While contradiction is a fundamental human experience, Quindeau, following authors such as Carolin Amlinger and Oliver Nachtwey, argues that it has increased in quantity and intensity in modernity – in a society that increasingly outsources its conflicts to the individual. The growing ambiguity about what constitutes "one's own" and what constitutes the foreign, the other, in a global society with a changing working world and liberalized gender concepts, while simultaneously maintaining the ideal of the self-determined subject with a clearly defined identity, makes people vulnerable to antisemitic semantics. These semantics offer "the Jew" as a counter-stencil to be combated by transforming him into a projection surface for the rootless non-identity that embodies everything that is warded off within itself. As a result, the enemy image, especially since the modern era, has acquired a psychologically stabilizing character as well as a power-stabilizing one.

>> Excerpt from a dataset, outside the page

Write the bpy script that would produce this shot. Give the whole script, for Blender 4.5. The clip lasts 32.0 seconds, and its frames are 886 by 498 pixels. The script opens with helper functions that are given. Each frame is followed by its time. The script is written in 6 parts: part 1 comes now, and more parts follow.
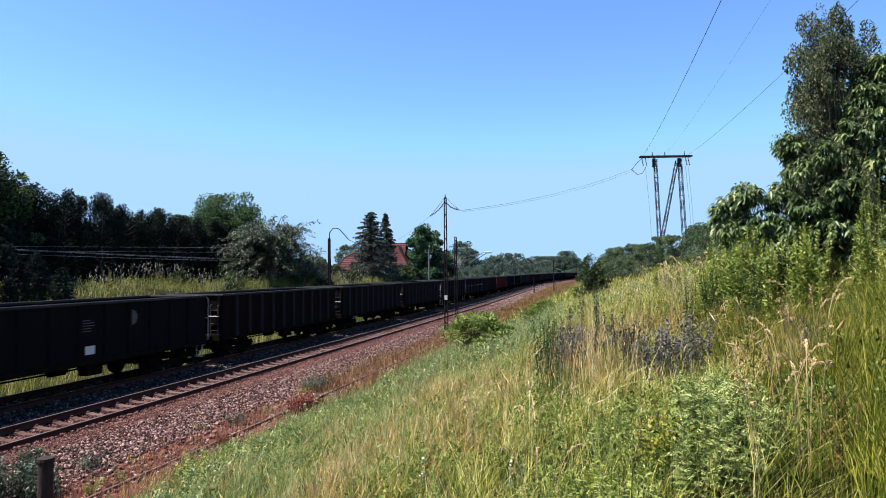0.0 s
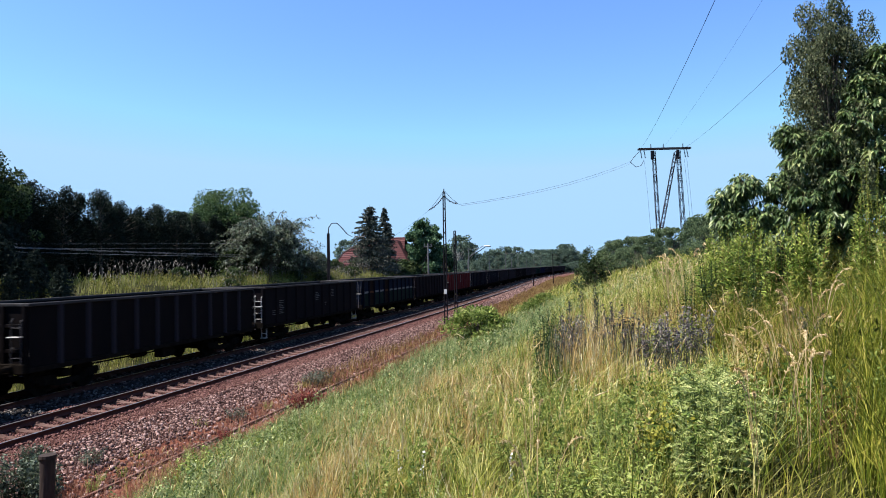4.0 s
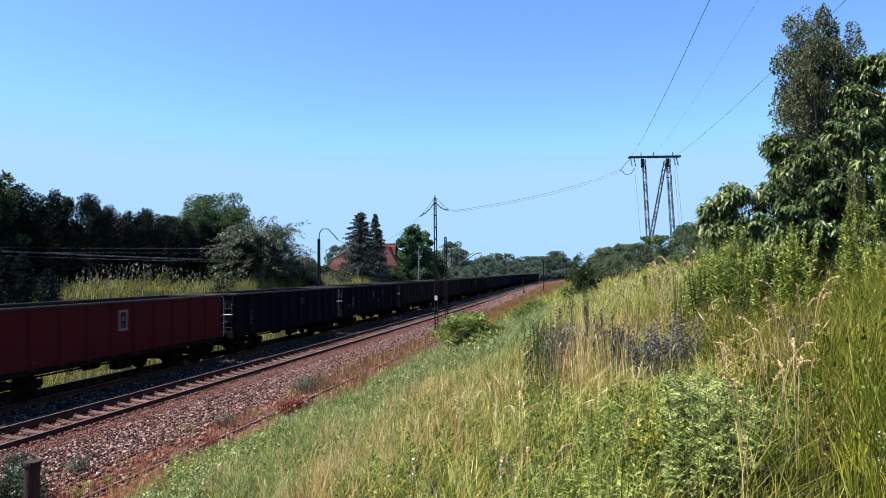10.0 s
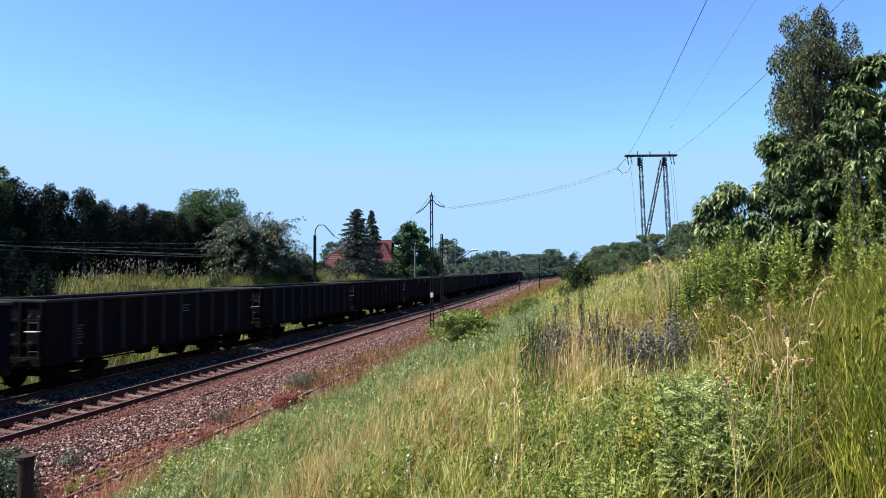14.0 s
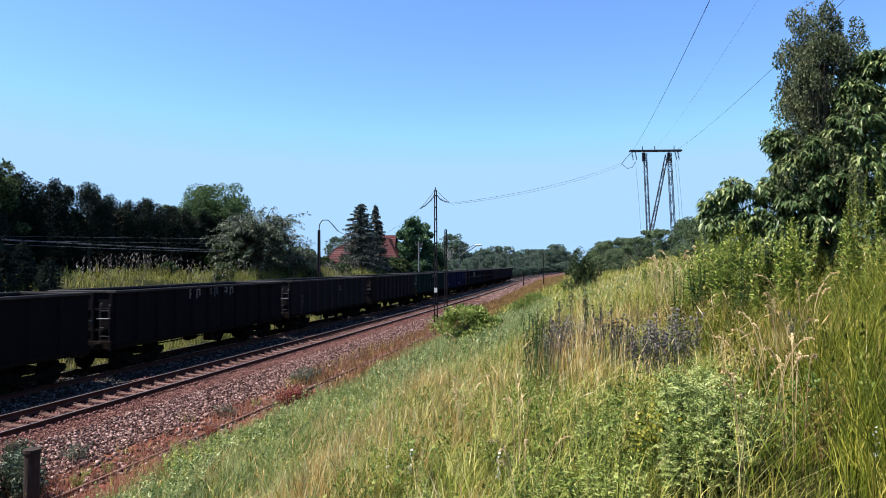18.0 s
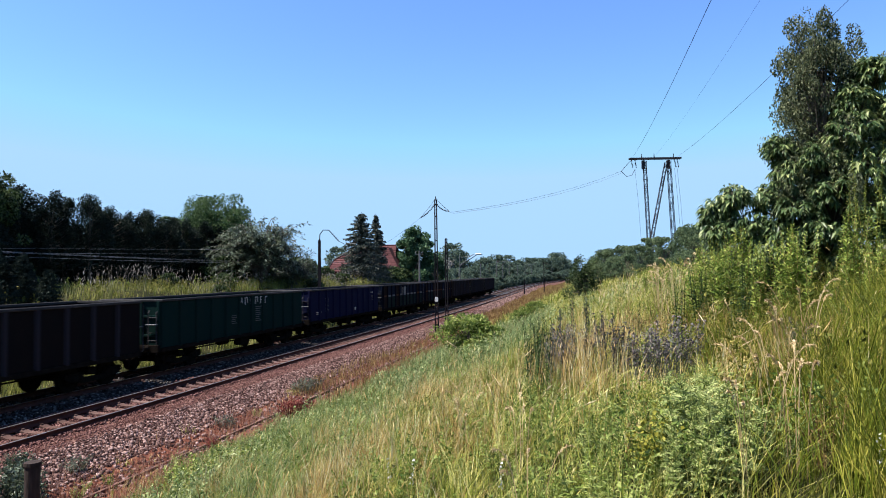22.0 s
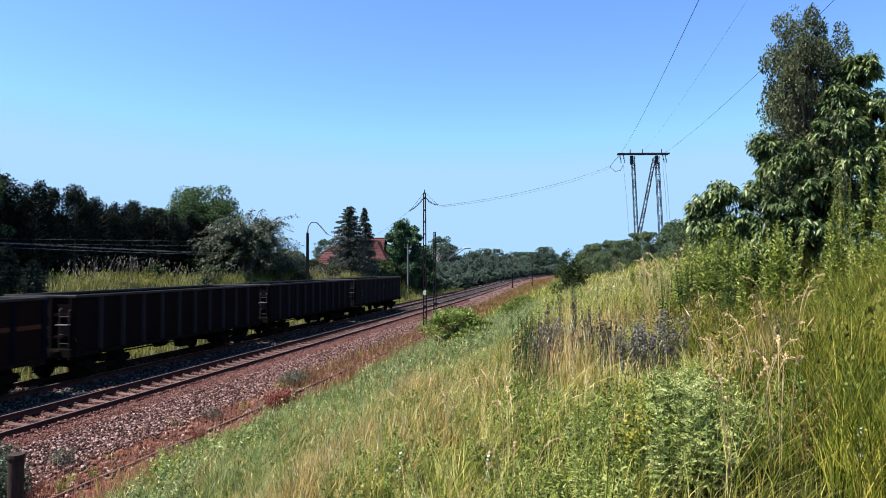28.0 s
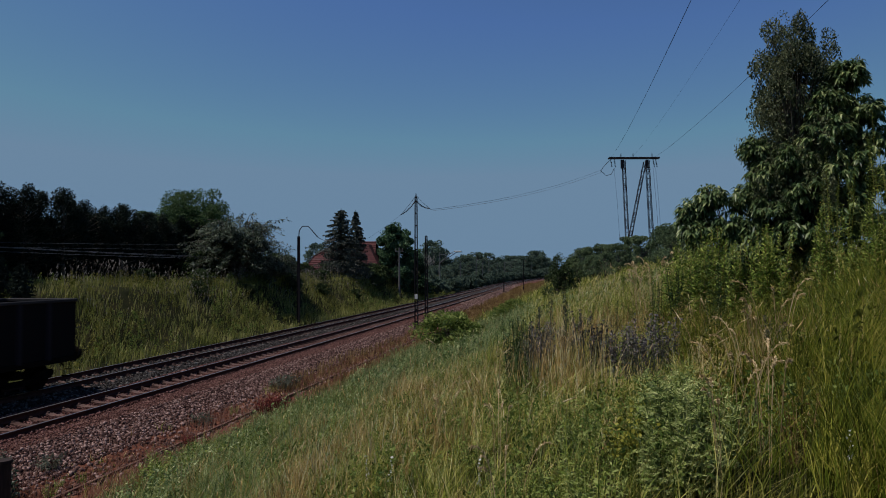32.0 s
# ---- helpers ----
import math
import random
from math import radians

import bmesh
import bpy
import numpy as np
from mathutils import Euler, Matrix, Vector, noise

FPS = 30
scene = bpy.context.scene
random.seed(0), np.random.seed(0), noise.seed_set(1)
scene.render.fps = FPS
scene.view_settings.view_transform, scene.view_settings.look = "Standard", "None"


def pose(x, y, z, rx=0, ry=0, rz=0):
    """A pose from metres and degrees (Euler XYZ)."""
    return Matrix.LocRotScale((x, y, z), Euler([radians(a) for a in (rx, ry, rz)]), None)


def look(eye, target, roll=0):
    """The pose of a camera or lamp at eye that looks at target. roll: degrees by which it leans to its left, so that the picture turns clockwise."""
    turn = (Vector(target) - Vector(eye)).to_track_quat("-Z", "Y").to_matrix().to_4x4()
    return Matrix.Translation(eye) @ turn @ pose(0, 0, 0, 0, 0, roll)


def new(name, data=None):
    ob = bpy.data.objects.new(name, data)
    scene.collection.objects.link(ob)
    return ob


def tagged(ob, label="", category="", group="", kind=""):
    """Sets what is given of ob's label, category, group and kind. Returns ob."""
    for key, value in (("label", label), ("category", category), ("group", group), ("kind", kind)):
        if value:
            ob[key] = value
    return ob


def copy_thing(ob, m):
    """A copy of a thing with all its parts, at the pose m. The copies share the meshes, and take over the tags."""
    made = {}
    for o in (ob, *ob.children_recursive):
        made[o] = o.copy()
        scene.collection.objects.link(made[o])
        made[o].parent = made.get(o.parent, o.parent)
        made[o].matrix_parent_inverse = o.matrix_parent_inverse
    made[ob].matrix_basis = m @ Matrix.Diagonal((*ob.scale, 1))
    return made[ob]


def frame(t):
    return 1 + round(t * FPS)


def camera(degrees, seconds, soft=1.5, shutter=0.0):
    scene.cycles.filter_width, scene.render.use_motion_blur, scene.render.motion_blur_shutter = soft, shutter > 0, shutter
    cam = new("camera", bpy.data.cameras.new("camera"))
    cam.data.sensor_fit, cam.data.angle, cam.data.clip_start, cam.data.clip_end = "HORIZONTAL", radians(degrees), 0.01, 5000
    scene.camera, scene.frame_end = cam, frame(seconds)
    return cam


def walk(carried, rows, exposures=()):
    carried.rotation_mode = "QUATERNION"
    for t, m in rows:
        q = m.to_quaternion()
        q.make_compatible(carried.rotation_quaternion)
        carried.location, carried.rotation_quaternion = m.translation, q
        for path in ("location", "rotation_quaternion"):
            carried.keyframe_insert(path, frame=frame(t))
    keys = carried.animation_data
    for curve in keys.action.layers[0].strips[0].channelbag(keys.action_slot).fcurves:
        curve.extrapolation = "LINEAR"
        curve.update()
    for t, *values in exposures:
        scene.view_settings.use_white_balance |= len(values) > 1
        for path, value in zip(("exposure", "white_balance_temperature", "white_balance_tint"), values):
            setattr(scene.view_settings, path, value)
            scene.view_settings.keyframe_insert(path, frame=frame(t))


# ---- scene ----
# The camera stands on the grassy slope beside the line; it only turns in place.
EYE_Z = 3.8725
cam = camera(68.2, 32.0, soft=0.95, shutter=0.35)
PATH = [(0, 2.122, 2.004, -0.563), (0.5, 2.717, 2.216, -0.450), (1, 2.736, 2.092, -0.312), (1.5, 2.394, 1.971, -0.173), (2, 2.038, 2.154, -0.408),
        (2.5, 2.428, 2.040, -0.607), (4.5, 1.982, 1.422, -1.119), (5, 1.898, 1.644, -0.742), (5.5, -0.102, 1.966, -0.749), (6, -0.442, 1.929, -0.387),
        (6.5, -0.060, 2.032, -0.250), (7, 0.480, 1.873, -0.429), (7.5, 0.702, 1.862, -0.369), (8, 1.012, 1.854, -0.583), (8.5, 1.089, 1.925, -0.487),
        (9, 1.214, 1.967, -0.320), (9.5, 1.299, 2.002, -0.464), (10, 1.240, 2.026, -0.728), (10.5, 0.902, 1.782, -0.326), (11, 0.737, 1.994, -0.961),
        (11.5, 0.264, 1.312, -0.580), (12, 0.556, 1.562, -0.486), (12.5, 0.630, 1.703, -0.414), (13, 0.853, 1.704, -0.402), (13.5, 0.748, 1.713, -0.295),
        (14, 0.902, 1.768, -0.308), (14.5, 0.983, 1.846, -0.236), (16.5, 1.377, 1.557, -0.370), (17, 1.235, 1.490, -0.312), (17.5, 1.122, 1.422, -0.190),
        (18, 1.252, 1.346, -0.219), (18.5, 1.396, 1.554, -0.172), (19, 1.481, 1.803, -0.772), (19.5, 1.428, 1.956, -0.424), (20, 1.179, 1.920, -0.949),
        (20.5, 0.787, 1.937, -0.838), (21, 1.049, 2.609, -0.955), (21.5, 0.533, 2.036, -0.742), (22, 1.286, 2.144, -0.642), (22.5, 1.242, 2.237, -0.844),
        (23, -0.177, 2.213, -0.730), (23.5, -1.720, 2.812, -0.508), (24, -3.019, 1.953, -0.124), (24.5, -2.646, 1.859, 0.156), (25, -1.618, 1.746, 0.407),
        (25.5, -1.012, 1.551, 0.585), (27.5, 0.172, 1.336, 0.011), (28, 0.286, 1.569, -0.252), (28.5, 0.497, 1.846, -0.103), (29, 0.185, 1.876, -0.488),
        (29.5, 0.069, 1.896, -0.240), (30, 0.234, 1.946, -0.234), (30.5, -0.091, 1.989, -0.285), (31, 0.012, 2.160, -0.331), (31.5, -0.000, 2.033, -0.233),
        (32, -0.461, 1.891, -0.278)]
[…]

Psychological or strategic defense?In the second main section, Quindeau addresses the motif of guilt defense, which is of central importance in the analysis of antisemitism. Her counter-thesis is that this defense is not directed against feelings of guilt, but against the accusation of guilt. To support her argument, she draws on transcripts of the group experiment, a large-scale empirical study conducted by the Institute for Social Research immediately after Horkheimer, Pollock, and Adorno returned from exile in the United States. The experiment, co-financed and commissioned by US authorities, was a methodologically revolutionary group discussion procedure for investigating the collective mentality of post-war West German society.
Although she conducts interdisciplinary research herself, Quindeau criticizes the conflation of disciplines and their terminologies in the interpretation of the results by Adorno and colleagues. She clearly distinguishes between psychological and strategic defenses and, through a systematic re-evaluation of the recordings, concludes that the study participants seem to lack the underlying (unconscious) feelings of guilt that would trigger psychological defenses in the first place. Consequently, the author shifts the focus in interpreting the participants' statements: from the thesis of guilt defense, she moves to the thesis that the clearly evident emotional attachments to National Socialism obscured the awareness of guilt.
Quindeau devotes the final chapter to contemporary antisemitic dynamics. She analyzes how unconscious social codes are translated into public discourse and in which forms the strategic denial of responsibility of post-war Germans continues to exist today. This occurs, for example, in the instrumental acknowledgment of guilt—both where it accompanies the demand for an end to the past and where "German guilt" is claimed to be the sole reason for attitudes of solidarity with Israel. Quindeau's concluding thesis, that "antisemitism as a potentiality resides in all of us," reinforces the author's advocacy of psychoanalysis as an epistemological method. While this might not put the specter of antisemitism to rest, it might clarify the debate about guilt, defense, and projection.
"Psychoanalysis and Antisemitism" proves to be a good example and, at the same time, a convincing plea for an enlightened cognitive enterprise that unites psychoanalytic and social-theoretical perspectives. Quindeau manages to maintain the boundaries of individual disciplines while still keeping a view of the social totality.
Ilka Quindeau: Psychoanalysis and Antisemitism. Frankfurt Adorno Lectures 2023. Suhrkamp 2025, 284 pp., paperback, €32.